Thanks Steve for keeping my son's story alive and sharing it. My goal is to find the truth about what happened to my son. Also to prevent another family from ever having to go through a situation like this, alone, with no Embassy help to navigate in a foreign country. With PFLAG as an advocate and hopefully the help of Senators Schumer and Gillibrand, I pray we reach that goal, and that equality and acceptance becomes closer to reality. But people have to be willing to speak up. Silence is our worse enemy.

Ingrid McWilliams | April 14, 2009 4:17 PM

My friend, Kathy, has been trying to move heaven and earth to get answers to her son's disappearance. The only way to make that happen is to not let this story disappear. The authorities know Kathy has to eventually go back to the U.S. and they just have to "wait her out" until that happens. Only with international pressure and media attention will anything happen. Thank you to all of those who are trying to make that happen.

Thanks to the writier of this article. We would not know about this story without your help. This seems like a good opportunity for the new senator from NY to support constituents in the upstate NY area. One would hope that our new Secretary of State would be involved, as well.

Prayers of comfort and courage to all involved.

I just somehow have to believe that one day soon, our goverment, heck even the human race, will start to care about each other. This mother has been through hell clearly and who is fighting for her? Is there anyone out there that can stand up and say enough?

I have been following this story since Aeryn's disappearance in 2007 and I still cannot believe that we still have no information about his disappearance today than we did a year and half ago.

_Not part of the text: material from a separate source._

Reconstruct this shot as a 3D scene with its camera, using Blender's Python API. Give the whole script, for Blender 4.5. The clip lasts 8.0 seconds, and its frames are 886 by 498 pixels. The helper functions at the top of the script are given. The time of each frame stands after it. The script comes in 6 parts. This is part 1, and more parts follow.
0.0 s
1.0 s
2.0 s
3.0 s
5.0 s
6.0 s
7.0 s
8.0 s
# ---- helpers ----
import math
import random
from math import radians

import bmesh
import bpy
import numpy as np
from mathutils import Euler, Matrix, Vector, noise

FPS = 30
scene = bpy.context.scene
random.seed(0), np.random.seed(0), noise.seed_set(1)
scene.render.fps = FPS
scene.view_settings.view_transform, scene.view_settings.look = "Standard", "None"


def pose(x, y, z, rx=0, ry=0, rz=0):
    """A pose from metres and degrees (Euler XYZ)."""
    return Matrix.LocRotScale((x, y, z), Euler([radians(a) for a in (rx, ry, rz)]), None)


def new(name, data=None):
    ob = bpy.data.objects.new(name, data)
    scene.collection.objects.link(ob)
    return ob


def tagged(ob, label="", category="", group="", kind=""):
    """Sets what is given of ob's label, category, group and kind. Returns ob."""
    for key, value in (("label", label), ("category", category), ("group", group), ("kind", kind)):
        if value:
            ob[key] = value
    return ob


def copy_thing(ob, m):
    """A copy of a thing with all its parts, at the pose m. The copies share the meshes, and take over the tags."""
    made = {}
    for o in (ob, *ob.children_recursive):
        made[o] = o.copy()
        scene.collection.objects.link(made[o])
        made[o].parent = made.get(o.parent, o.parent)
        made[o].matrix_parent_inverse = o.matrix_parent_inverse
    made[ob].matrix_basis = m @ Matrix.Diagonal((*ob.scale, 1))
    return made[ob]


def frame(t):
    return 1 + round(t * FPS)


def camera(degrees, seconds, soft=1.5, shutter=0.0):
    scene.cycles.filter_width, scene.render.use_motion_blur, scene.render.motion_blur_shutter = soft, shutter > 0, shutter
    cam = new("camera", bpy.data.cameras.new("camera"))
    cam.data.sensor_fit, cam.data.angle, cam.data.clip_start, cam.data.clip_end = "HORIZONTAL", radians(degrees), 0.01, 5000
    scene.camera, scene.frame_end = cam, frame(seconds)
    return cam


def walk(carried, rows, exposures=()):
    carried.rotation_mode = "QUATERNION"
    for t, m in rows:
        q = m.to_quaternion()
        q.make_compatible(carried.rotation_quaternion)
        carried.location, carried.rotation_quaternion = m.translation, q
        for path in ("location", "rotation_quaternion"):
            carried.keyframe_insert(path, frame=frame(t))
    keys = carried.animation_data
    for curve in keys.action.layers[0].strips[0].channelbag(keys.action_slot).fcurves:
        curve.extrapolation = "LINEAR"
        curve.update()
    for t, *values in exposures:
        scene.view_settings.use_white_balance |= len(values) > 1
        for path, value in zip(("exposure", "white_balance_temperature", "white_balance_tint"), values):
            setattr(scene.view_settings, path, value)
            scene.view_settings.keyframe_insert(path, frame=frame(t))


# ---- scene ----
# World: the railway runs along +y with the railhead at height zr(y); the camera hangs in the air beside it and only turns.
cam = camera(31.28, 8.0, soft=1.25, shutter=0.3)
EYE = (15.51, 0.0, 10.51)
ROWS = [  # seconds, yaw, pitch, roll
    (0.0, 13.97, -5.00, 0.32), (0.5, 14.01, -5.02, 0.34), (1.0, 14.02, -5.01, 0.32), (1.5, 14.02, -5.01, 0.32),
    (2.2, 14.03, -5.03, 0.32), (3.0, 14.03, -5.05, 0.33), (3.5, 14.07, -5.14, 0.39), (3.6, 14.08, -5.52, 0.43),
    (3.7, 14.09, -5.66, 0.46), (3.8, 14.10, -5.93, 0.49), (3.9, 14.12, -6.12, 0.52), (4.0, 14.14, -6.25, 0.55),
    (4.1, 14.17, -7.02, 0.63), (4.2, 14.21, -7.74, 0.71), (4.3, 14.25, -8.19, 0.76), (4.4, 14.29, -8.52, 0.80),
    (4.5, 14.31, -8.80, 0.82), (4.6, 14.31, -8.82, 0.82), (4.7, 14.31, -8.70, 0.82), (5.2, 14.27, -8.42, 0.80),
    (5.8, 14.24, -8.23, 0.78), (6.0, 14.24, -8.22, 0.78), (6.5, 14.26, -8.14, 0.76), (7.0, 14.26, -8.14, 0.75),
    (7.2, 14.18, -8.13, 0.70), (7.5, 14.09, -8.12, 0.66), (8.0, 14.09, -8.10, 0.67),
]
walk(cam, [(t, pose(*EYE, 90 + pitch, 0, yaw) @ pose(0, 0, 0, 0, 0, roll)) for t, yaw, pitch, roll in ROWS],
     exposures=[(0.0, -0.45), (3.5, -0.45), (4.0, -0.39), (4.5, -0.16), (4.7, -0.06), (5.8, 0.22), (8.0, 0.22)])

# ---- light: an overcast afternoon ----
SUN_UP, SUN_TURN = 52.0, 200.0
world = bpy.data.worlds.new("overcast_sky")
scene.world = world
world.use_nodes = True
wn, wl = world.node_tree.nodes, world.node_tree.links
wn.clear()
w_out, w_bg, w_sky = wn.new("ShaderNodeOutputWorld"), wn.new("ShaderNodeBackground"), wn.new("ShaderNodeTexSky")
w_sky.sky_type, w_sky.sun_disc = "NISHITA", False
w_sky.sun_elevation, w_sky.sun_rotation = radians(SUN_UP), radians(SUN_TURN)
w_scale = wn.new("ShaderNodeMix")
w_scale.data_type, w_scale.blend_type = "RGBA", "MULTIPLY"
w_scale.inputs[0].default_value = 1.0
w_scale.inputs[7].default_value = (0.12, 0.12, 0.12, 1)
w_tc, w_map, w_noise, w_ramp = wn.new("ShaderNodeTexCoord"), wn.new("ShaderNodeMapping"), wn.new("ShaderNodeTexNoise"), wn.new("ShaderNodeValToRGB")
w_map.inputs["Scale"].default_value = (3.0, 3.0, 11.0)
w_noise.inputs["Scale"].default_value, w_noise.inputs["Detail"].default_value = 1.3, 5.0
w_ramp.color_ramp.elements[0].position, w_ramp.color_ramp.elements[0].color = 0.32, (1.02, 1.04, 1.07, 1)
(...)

I'm leaving this comment in hopes that it motivates people to give a damn. This woman needs people to give a damn about her son Aeryn.

I will keep you in my thoughts and prayers Ms. Gilleran. Good luck.

I just wanted to say thank you so much to the person who wrote this story ! I know this mother and met her son they are both incredible people !Aeryn missing is a loss to anybody who could of had the pleasure to meet him and the world for the impact he would have made. This man worked for the UN he was making a difference ! His mother was a Police Officer and made a difference in the lives of the people she interacted with and still does today ! Ya know I can understand that predjudice is out there, but to not as a Police Officer want to at the veryy least bring some small comfort to a grieving mother is absolutely beyond my comprehension. To me that would be a core type of thing that would make someone want to do that type of work to do things just like that. Its a disgrace to that office and their nation.